_INPUT RECORDS_:
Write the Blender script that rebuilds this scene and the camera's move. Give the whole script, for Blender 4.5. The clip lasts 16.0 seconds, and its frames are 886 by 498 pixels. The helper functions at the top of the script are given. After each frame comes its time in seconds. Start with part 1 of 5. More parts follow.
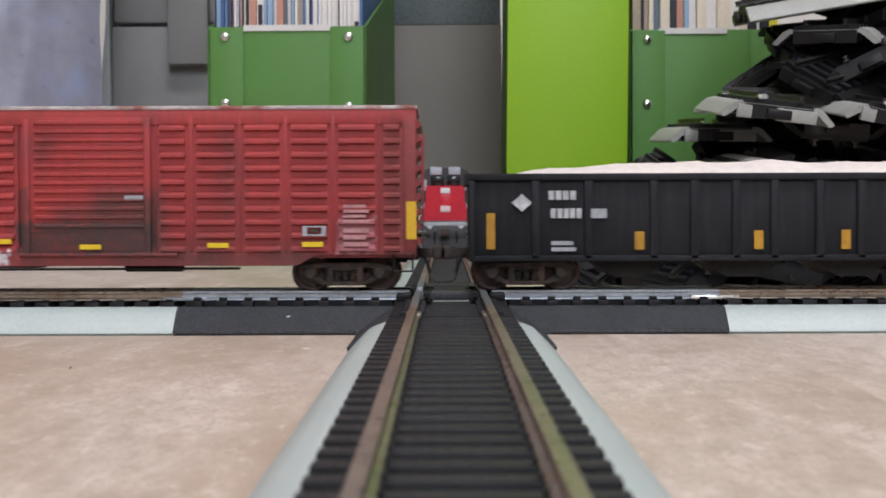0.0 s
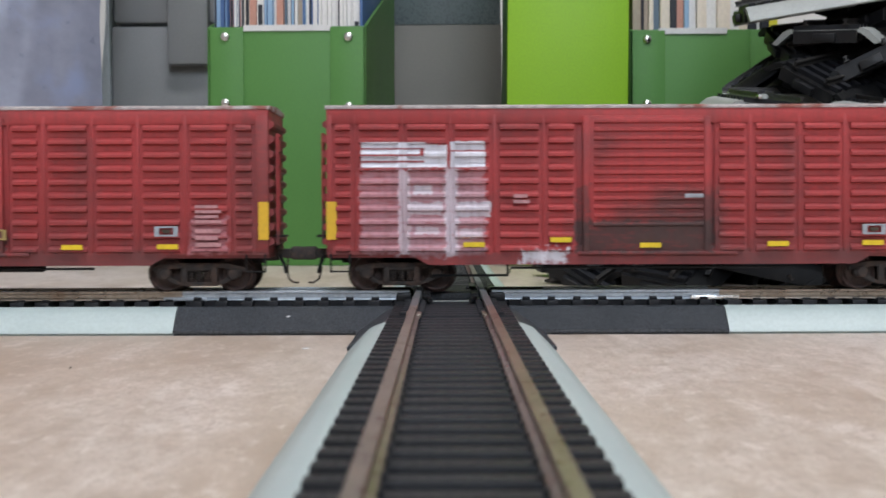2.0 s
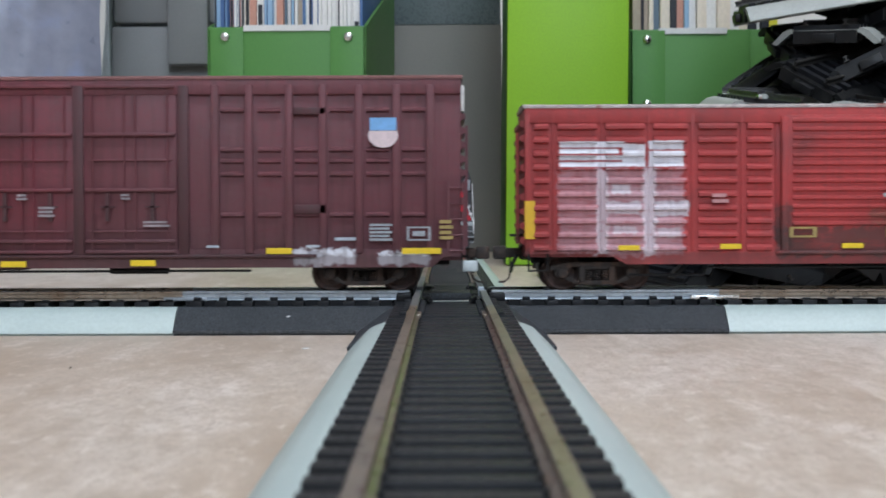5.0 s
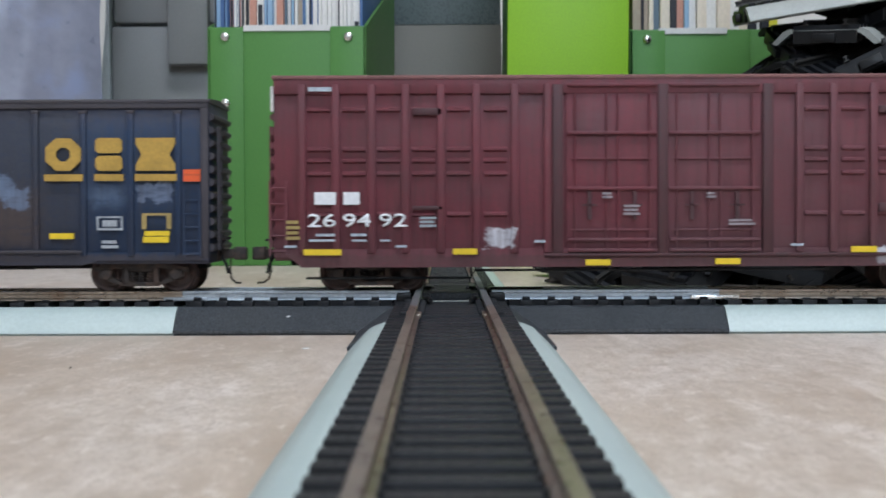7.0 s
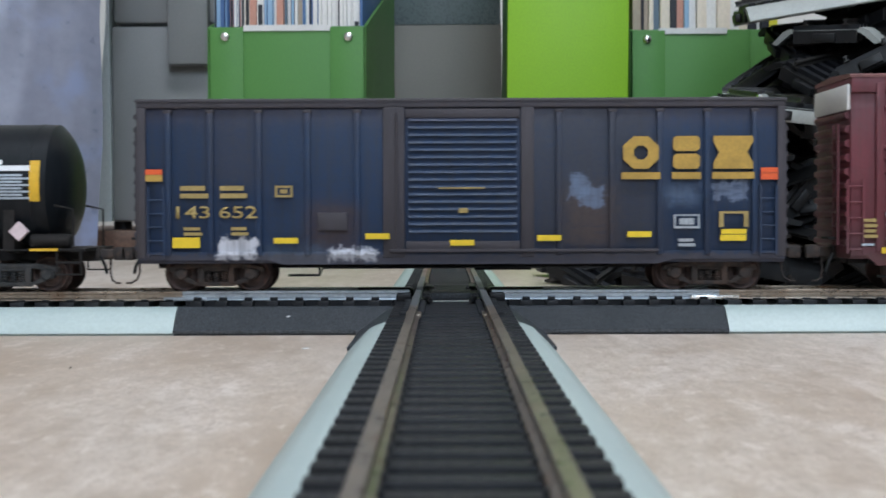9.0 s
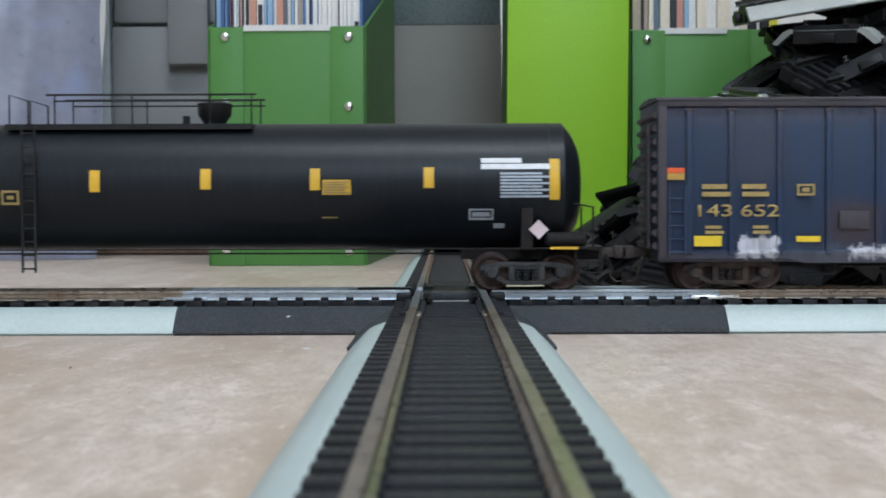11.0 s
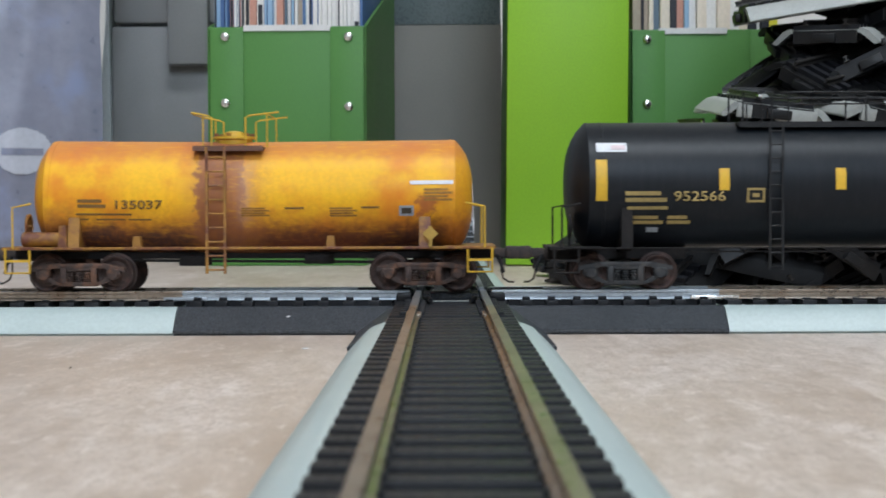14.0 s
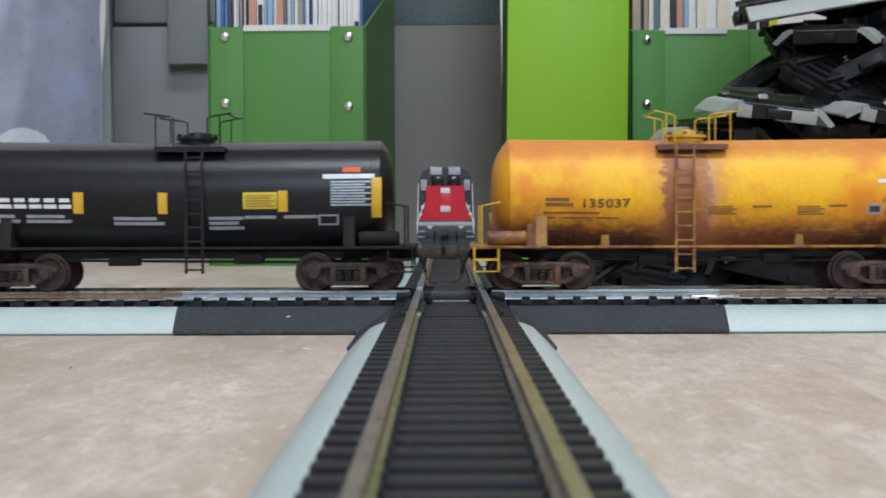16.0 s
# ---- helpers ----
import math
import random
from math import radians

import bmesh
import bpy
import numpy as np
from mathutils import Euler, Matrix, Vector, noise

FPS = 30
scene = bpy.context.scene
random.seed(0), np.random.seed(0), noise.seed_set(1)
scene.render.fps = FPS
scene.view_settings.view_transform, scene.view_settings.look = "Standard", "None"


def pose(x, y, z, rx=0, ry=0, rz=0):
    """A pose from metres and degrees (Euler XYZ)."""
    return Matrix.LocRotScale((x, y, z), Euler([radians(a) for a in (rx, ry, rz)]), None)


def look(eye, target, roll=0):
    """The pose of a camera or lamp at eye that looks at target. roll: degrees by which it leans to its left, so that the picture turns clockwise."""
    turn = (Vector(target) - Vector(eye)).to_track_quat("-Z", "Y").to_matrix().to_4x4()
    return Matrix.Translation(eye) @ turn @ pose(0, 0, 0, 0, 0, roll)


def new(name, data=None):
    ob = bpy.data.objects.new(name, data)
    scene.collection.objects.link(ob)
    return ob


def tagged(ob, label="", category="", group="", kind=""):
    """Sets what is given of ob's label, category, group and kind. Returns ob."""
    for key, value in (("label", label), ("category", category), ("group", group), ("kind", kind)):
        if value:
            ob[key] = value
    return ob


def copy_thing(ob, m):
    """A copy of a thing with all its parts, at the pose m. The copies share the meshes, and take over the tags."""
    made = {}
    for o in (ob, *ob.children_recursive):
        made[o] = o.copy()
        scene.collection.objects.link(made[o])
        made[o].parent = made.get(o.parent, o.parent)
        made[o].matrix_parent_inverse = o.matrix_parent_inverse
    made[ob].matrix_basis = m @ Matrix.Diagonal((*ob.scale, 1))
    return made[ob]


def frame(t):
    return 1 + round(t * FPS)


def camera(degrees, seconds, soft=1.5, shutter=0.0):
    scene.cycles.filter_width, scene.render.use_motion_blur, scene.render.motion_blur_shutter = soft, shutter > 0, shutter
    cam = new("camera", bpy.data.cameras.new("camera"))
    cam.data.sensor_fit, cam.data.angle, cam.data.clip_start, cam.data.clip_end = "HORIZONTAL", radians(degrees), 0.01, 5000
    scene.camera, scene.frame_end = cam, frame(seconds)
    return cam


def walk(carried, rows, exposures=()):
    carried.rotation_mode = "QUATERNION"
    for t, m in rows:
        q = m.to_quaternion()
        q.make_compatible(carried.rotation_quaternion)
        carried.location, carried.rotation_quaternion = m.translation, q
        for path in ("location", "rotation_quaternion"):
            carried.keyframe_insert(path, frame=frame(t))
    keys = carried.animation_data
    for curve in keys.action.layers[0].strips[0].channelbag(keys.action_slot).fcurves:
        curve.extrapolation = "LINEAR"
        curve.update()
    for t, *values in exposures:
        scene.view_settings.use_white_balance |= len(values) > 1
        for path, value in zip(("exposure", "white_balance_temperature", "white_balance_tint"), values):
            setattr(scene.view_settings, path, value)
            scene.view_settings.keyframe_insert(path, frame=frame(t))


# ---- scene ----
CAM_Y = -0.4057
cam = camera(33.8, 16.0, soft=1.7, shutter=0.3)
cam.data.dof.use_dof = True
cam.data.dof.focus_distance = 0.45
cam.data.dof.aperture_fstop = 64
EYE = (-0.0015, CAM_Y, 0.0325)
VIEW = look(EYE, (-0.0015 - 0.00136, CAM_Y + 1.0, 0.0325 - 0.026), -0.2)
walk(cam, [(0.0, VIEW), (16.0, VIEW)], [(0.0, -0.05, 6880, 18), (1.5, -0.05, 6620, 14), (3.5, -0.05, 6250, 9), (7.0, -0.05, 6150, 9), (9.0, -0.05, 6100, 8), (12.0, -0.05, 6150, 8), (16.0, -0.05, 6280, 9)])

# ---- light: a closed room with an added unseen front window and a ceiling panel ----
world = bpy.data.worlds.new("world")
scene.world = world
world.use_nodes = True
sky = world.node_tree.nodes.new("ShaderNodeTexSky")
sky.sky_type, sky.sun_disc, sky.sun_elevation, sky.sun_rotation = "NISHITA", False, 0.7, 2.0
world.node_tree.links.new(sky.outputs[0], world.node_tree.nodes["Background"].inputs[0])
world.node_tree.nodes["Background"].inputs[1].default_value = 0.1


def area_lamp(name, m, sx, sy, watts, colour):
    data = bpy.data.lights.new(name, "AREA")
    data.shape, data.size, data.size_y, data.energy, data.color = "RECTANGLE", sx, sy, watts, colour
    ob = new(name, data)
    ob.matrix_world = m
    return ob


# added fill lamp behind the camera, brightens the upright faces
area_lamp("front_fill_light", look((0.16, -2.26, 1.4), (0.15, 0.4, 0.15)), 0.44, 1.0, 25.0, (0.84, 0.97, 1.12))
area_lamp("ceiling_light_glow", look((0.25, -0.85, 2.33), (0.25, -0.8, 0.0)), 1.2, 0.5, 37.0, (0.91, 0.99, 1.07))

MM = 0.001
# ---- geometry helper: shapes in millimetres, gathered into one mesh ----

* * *

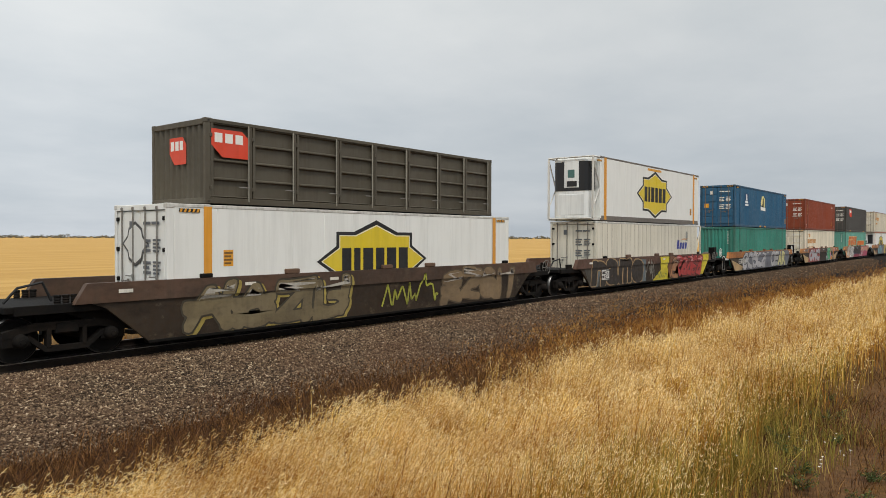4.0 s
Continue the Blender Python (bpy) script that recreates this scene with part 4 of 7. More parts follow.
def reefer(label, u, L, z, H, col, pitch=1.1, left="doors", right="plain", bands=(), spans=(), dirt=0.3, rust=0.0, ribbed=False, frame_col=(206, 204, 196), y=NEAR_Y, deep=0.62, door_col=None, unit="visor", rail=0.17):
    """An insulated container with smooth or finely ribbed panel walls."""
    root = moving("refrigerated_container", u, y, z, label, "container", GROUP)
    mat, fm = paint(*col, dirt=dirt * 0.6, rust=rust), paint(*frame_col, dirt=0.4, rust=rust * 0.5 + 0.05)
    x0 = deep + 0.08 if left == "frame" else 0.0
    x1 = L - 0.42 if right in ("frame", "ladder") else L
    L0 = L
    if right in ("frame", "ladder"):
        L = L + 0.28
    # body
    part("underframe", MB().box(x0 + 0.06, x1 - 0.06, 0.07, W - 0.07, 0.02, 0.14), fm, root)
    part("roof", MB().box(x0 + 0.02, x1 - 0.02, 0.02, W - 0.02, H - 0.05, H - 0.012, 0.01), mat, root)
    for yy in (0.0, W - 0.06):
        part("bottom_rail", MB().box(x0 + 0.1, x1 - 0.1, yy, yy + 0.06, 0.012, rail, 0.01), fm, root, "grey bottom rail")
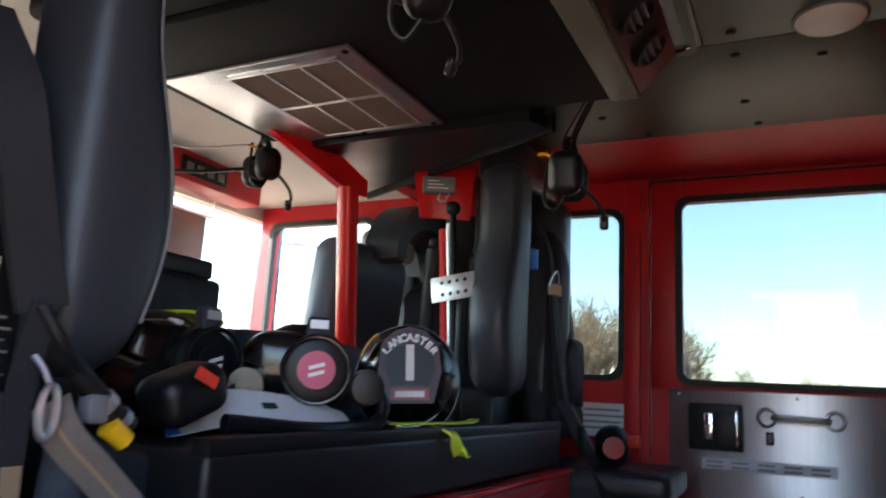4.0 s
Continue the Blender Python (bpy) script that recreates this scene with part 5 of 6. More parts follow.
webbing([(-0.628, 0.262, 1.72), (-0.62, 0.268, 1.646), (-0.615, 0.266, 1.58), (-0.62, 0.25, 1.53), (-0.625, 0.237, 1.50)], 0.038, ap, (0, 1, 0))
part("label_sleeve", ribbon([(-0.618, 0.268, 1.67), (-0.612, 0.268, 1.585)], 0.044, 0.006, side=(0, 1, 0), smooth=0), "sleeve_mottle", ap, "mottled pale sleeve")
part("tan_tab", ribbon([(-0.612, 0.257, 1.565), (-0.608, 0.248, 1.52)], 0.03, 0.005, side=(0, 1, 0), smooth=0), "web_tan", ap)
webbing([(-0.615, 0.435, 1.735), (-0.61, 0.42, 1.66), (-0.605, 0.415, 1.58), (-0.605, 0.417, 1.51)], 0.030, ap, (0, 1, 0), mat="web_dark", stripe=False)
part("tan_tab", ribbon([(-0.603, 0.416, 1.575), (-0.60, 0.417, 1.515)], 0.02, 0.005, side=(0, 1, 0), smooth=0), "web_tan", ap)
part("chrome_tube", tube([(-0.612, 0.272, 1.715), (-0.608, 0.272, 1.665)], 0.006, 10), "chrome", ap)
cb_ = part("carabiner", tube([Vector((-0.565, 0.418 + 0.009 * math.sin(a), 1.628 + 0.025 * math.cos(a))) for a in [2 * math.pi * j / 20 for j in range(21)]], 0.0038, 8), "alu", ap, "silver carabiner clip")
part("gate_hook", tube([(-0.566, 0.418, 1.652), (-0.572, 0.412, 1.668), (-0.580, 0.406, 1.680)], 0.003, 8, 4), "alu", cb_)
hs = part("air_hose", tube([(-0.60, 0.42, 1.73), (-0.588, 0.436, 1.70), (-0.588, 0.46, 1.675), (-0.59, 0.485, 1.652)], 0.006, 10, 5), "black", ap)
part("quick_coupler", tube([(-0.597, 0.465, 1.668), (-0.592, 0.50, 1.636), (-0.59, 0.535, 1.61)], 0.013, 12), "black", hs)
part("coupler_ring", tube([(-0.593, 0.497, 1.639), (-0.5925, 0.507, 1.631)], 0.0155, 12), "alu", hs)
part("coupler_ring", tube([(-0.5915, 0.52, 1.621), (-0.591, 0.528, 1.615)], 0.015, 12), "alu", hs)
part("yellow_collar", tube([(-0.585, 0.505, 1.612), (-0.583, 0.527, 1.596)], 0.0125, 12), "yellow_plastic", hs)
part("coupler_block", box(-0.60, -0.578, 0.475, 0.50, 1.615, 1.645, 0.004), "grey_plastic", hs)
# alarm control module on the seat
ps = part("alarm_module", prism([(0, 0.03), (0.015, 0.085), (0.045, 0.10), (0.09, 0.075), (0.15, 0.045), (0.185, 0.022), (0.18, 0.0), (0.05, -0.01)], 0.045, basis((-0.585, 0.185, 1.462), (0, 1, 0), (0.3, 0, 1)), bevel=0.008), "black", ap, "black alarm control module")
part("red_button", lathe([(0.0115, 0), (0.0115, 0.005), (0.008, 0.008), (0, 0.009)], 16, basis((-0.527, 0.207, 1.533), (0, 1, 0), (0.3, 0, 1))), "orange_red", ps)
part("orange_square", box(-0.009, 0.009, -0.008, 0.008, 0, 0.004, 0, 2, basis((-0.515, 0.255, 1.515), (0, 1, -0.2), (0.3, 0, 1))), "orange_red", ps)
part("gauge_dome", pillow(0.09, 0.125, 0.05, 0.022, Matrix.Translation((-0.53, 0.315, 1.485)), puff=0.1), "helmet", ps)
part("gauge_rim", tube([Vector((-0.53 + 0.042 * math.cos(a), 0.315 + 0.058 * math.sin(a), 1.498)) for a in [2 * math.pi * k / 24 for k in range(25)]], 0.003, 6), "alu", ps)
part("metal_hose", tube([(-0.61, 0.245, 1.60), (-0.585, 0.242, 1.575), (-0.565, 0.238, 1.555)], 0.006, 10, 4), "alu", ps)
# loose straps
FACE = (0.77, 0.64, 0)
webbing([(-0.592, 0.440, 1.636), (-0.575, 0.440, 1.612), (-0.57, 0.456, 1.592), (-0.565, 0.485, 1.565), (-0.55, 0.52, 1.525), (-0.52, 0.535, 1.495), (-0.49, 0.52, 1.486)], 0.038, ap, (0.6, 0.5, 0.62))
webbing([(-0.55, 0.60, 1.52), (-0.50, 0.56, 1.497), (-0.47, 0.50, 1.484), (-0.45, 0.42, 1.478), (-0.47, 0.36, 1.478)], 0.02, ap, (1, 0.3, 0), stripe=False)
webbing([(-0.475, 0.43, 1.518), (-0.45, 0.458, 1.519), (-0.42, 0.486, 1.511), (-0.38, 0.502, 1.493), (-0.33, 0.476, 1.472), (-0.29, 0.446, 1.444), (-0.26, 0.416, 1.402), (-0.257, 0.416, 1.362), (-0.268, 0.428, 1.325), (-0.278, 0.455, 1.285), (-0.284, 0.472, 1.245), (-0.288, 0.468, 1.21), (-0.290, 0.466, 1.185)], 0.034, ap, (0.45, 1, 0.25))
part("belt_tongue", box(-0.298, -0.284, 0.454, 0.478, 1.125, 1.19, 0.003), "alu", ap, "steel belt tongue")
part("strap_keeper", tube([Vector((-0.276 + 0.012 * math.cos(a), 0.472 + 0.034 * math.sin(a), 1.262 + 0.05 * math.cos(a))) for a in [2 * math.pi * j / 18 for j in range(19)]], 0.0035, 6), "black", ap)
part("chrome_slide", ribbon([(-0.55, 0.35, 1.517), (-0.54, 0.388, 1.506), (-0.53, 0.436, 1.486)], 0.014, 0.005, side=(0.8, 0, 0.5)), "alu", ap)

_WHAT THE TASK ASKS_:
The answer must consist solely of the number of lines in the entries that contain the word "roll".

_WRITTEN SOLUTION_:
3